Loretta Young was a major movie star of the 30s and 40s. In the '50s, she made the transition to TV, hosting her own dramatic anthology, Loretta Young Presents.She often starred in the dramas, and always introduced each episode, making a very elaborate entrance while wearing beautiful, elegant clothing. This became the trademark of the show, and was what viewers remembered, moreso than any of the actual content of the episodes. It was often lampooned on sketch comedy shows(Carol Burnett, I'm sure, did her own takeoff on it, and even her famous 'Scarlett O'Hara' spoof on her own show may have been influenced somewhat by Young, as well as 'GWTW')
 
johnbasalla said:
I was watching "The Jack Benny Program" on Antenna TV. The guest was Carol Burnett. She was on stage with Jack and one of the jokes she said is that if she had her way, she'd like to have major changes to Jack's program. She continued..."For instance, I'd like to have you come out from behind the curtain in the middle of the stage, instead of that looong walk you make from the side." Jack asks, "Well, why is that?". She says it's because other Hollywood actors and actresses are now doing the same thing. Jack asks, "Like who". Carol responds "Loretta Young"... laughter ... Jack shakes his fist and says "Now, cut that out!". I don't get the joke since I don't know much about Loretta Young. Help, if you can.

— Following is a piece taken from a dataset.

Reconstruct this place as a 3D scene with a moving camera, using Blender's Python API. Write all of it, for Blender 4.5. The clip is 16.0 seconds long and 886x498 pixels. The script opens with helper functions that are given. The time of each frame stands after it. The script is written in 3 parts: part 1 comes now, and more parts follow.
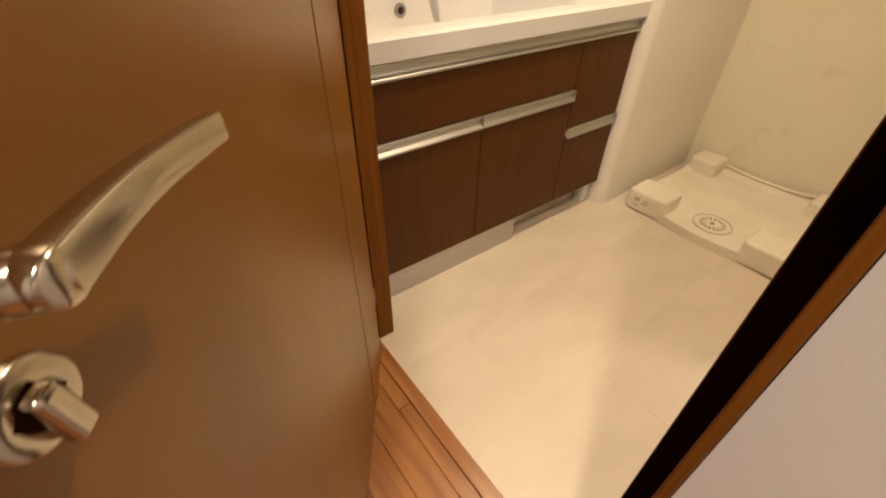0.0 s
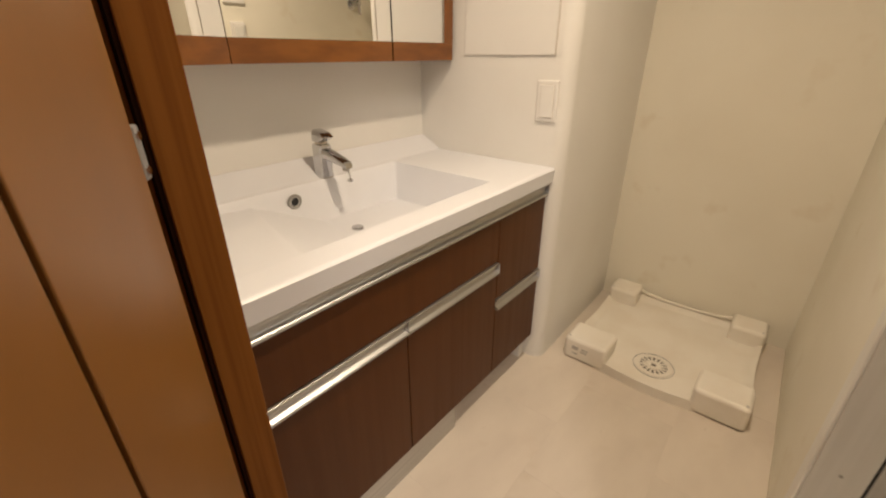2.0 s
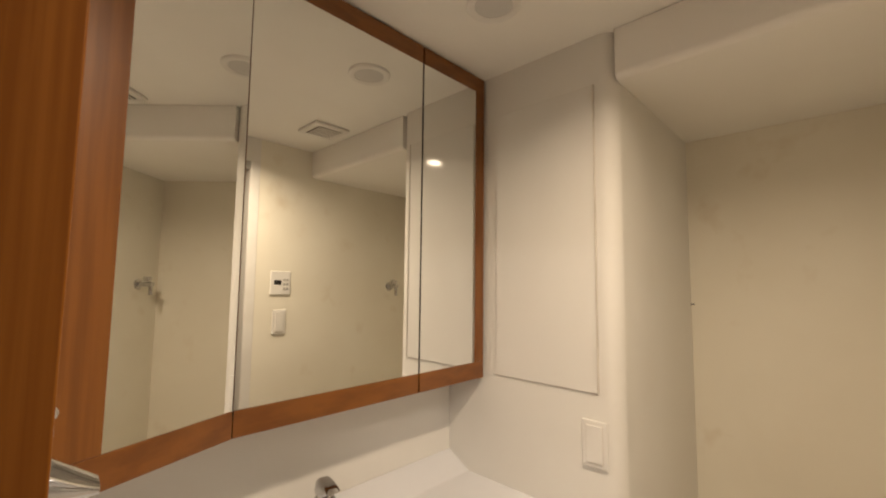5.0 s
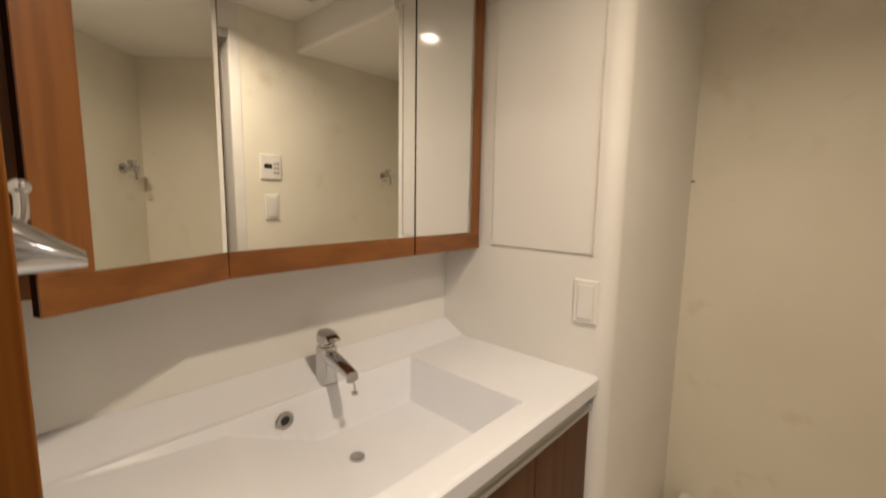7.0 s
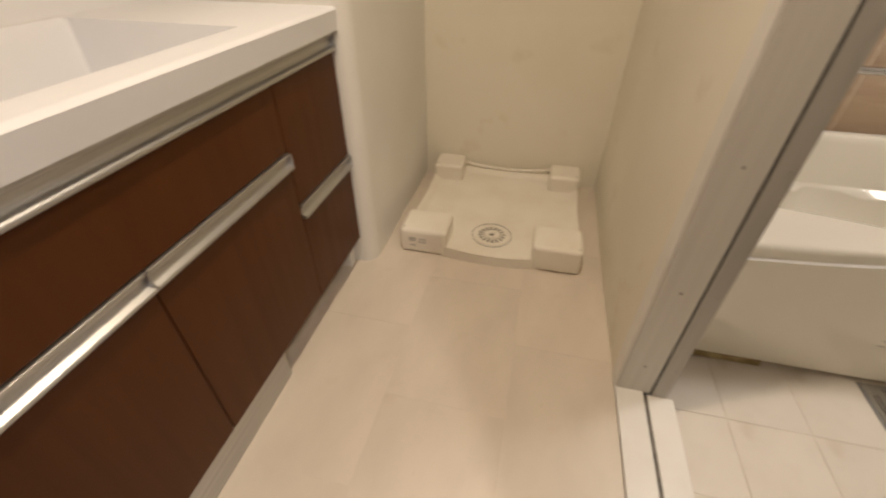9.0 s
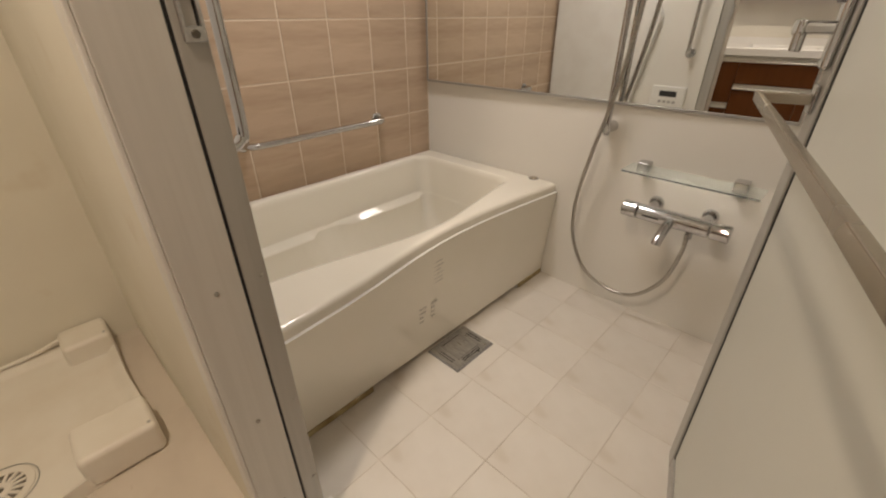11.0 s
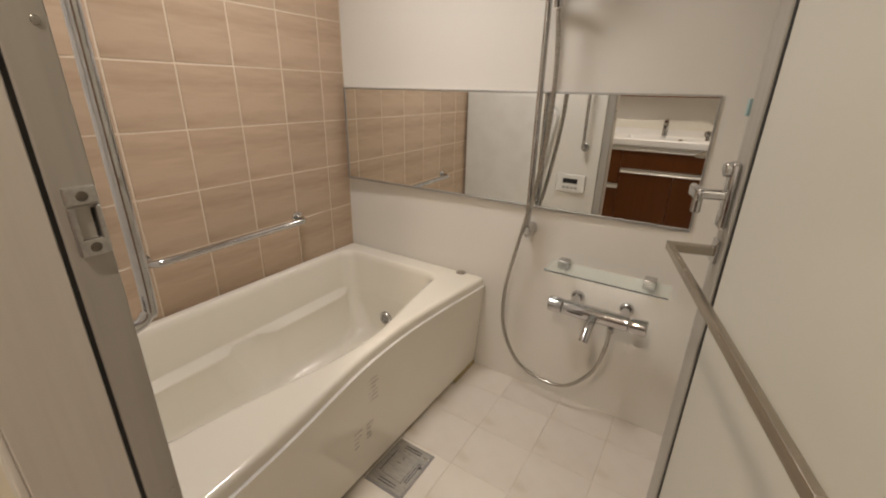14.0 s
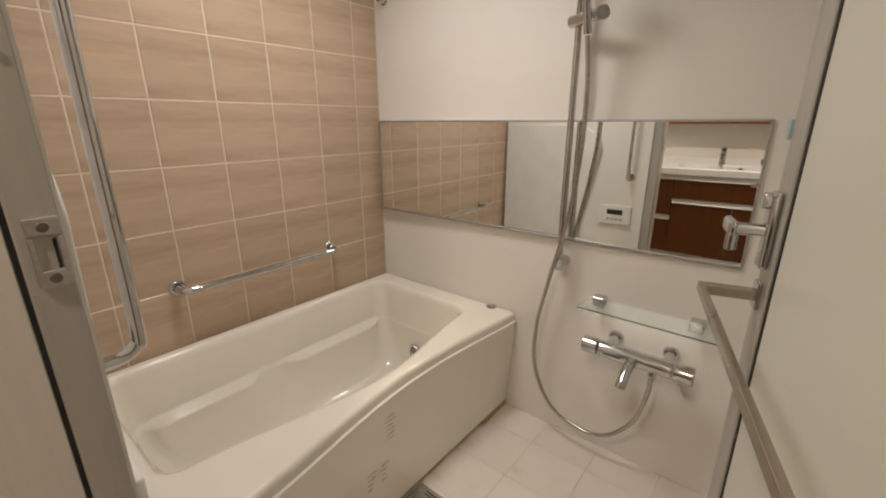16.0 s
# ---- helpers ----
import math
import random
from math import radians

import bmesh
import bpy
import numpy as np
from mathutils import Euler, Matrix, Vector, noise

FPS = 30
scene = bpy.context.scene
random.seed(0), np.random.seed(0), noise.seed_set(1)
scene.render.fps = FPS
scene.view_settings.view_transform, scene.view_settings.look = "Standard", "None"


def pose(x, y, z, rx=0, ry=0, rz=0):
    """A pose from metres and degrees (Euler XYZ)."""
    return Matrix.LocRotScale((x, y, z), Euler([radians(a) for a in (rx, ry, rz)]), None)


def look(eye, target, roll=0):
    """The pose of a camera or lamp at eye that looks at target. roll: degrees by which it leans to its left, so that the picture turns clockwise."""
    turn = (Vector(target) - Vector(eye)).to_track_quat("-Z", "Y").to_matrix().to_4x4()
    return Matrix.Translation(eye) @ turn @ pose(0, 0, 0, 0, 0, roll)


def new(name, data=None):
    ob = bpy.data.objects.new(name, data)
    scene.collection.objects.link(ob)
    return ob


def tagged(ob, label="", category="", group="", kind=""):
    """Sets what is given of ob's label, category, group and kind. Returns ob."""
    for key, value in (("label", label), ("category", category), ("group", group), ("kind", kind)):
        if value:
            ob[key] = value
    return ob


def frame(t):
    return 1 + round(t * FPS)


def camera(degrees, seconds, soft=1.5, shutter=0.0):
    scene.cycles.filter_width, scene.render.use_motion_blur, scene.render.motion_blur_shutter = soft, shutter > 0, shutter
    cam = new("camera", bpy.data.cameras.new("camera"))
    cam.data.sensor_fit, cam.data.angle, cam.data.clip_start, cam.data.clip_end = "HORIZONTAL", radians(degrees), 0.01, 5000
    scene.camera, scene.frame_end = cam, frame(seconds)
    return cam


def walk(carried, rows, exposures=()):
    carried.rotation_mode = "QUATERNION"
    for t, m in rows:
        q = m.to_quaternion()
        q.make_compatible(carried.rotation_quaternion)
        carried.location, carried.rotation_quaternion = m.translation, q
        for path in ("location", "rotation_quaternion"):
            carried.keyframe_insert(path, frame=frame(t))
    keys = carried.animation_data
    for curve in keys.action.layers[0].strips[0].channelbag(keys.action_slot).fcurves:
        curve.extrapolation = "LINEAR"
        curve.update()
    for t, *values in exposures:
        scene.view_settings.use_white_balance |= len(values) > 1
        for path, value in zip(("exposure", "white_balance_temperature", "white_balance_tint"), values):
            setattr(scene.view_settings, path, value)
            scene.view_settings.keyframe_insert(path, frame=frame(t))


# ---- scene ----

Loretta Young had a one hour anthology program on TV from about 1953 - 61 that she hosted - called (not surprisingly) The Loretta Young Show. She also acted in many of the dramas.

This is a fuzzy memory (I was a kid), but I believe she was famous for walking out to introduce the show in very expensive flowing gowns - and to show off whatever fashion she was wearing, she wouldn't walking right out from behind the curtain, but diagonally from left to right across the stage.

And if I remember correctly, comics would parody this - like Milton Berle, perobably. So Benny and Burnett were probably joining in on the fun.

I just Googled it- apparently some of the Young shows are available on DVD.
 
Me-TV is running a Loretta Young Show marathon this Sunday afternoon in honor of her 100th birthday.
 
Actually "The Loretta Young Show" was a half-hour (Sunday
10-10:30 PM on NBC) for its entire run, and her entrance
was sort of a swirling one (Wilma Flintstone once did her take
on it when she was hired to do a television show). The show
was a fixture in daytime reruns on NBC until the mid-'60s and
showed up for a while in syndication (it aired in Tampa in the
late '60s), but Ms. Young eventually asked that the show be
taken out of syndication as her dresses had gone out of style.

Ms. Young had one other series, "The New Loretta Young Show,"
on CBS; she played a widowed magazine writer with a brood of
kids (including a young Dack Rambo). Despite being part of CBS's
otherwise powerhouse Monday-night schedule it failed to make it
through the 1962-63 season (being on against ABC's "Ben Casey"
didn't help).
 
LKeller & Onairb circled the wagons well on this one. Benny's feigned offense at Burnette's barb must have been related to Loretta Young's famed entrances while dressed in exquisite gowns. I don't recall this particular Benny episode myself, but it must have been hilarious.
 
Didn't Loretta sue some distributor or other, to STOP showing her in reruns (maybe DVD), due to the outdated garb she trotted out each week?

cd
 
Didn't Loretta Lynn name her son Jack Benny Lynn?

I read somewhere that Loretta Young, during the run of her show, allegedly wore a figure enhancing leotard under her clothes that padded her breasts, hips, rear and legs. Another story was about her "cuss jar" into which her co-workers had to drop money if they swore. Someone shoved a fiver into the jar and said "why don't you go ---- yourself, Loretta?"
 
cd637299 said:
Didn't Loretta sue some distributor or other, to STOP showing her in reruns (maybe DVD), due to the outdated garb she trotted out each week?

cd

I mentioned that she asked that the reruns be withdrawn because her dresses were out of date; I don't know if she sued anybody to get that done.

Re Loretta's aversion to foul language: she was, from what I've read, a devout Catholic who attended Mass practically every day. On one occasion, Jack Haley managed to talk Jackie Gleason (who was also Catholic but who rarely went to Mass) to come with him to church; Loretta saw Gleason and nearly dropped dead from shock!
 
Don't know how they obtained a copy, but EWTN occasionally airs an ep of TLYS in which Young plays a nun who's a nurse.